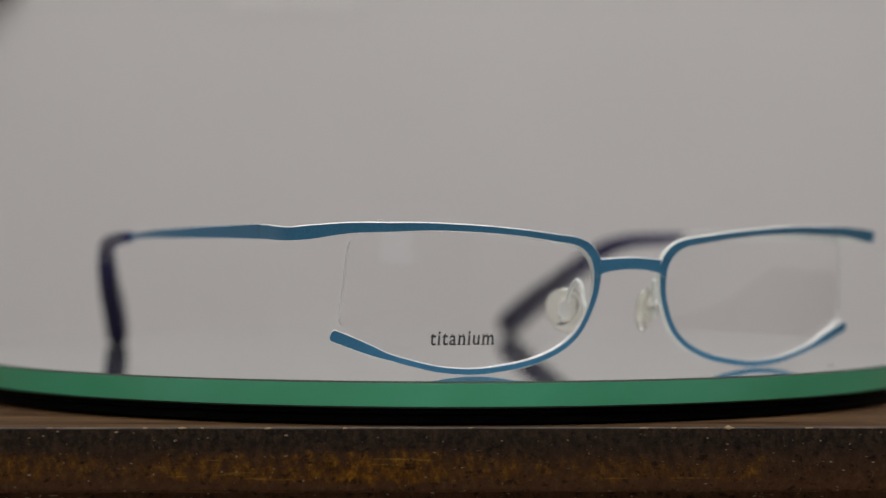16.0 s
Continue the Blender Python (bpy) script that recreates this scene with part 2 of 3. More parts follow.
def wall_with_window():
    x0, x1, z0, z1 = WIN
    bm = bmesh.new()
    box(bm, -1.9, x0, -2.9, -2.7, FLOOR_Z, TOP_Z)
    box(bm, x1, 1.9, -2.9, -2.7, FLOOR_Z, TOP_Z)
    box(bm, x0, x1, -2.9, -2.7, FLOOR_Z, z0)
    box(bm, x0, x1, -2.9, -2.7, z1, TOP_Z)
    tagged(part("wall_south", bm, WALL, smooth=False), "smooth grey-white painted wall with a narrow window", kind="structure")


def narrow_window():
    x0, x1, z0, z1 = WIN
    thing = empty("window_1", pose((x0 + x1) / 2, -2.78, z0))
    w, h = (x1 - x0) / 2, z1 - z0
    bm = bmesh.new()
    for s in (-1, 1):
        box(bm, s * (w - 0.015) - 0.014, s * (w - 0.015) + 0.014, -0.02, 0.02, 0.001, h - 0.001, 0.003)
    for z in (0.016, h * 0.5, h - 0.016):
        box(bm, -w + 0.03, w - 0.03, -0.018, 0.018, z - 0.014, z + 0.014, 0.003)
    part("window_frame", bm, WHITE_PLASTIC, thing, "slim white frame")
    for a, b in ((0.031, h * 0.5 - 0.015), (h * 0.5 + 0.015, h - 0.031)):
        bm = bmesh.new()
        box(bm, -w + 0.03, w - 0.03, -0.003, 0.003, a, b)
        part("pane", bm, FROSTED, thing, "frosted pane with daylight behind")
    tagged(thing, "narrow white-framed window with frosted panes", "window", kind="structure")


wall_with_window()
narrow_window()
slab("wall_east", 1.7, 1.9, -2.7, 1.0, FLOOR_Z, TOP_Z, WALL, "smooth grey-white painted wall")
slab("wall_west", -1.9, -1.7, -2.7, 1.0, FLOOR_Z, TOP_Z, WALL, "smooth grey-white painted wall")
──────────
**What is asked**
Determine how many lines of the listing hold the word "part" and reply with that figure alone.

**Written answer**
4